Is this something you should do yourself?
This is a bit of a "know your limits" situation. If you're comfortable around basic plumbing and you've seen it done before, boiler relief valve testing is a very manageable DIY task. It takes less than five minutes and requires no special tools other than a bucket.
However, if your boiler looks like it belongs in a museum, or if the valve looks heavily corroded, you might want to hold off. In older systems, the risk of the valve failing to close is much higher. If you aren't prepared to replace the valve right then and there, or if you don't know how to shut off the water supply to the boiler, it's better to let a professional handle it during your annual tune-up. A pro will have a spare valve on the truck and can fix the issue in twenty minutes.
How often is enough?
There's a bit of a debate on frequency. Some manufacturers suggest testing the valve every six months, while many HVAC technicians say once a year is plenty. Personally, I think doing it once a year—right before the heavy heating season starts—is the sweet spot.

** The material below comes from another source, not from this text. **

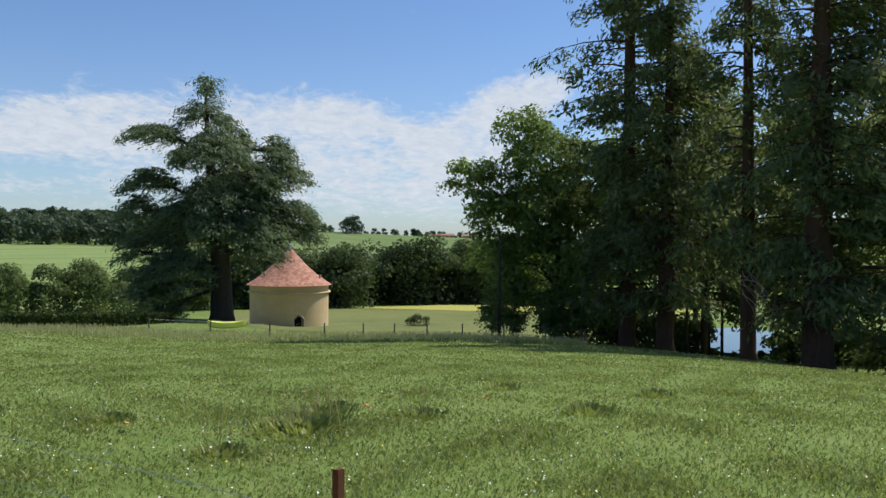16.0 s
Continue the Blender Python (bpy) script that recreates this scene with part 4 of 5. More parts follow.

You want to know that the system is safe before you're asking it to run 24/7 during a cold snap. Testing it in October or November gives you plenty of time to deal with any minor leaks or replacements before the real freezing weather hits. If you do it in the middle of a blizzard and the valve fails to close, you're going to be in for a very cold, very stressful night waiting for an emergency plumber.
Wrapping it up
At the end of the day, boiler relief valve testing is about peace of mind. It's a simple check that ensures your home's heating system has a functional "exit ramp" for excess pressure. It's easy to ignore the mechanical parts of our homes that don't make noise or require daily attention, but the relief valve is the silent guardian of the boiler room.
Don't be intimidated by it. Get your bucket, check the lever, and make sure everything is snapping shut like it should. It's a small investment of time that prevents a massive headache down the road. Keep an eye on those drips, listen for that solid "clack," and you can rest easy knowing your boiler isn't going to turn into a pressurized mess while you're sleeping.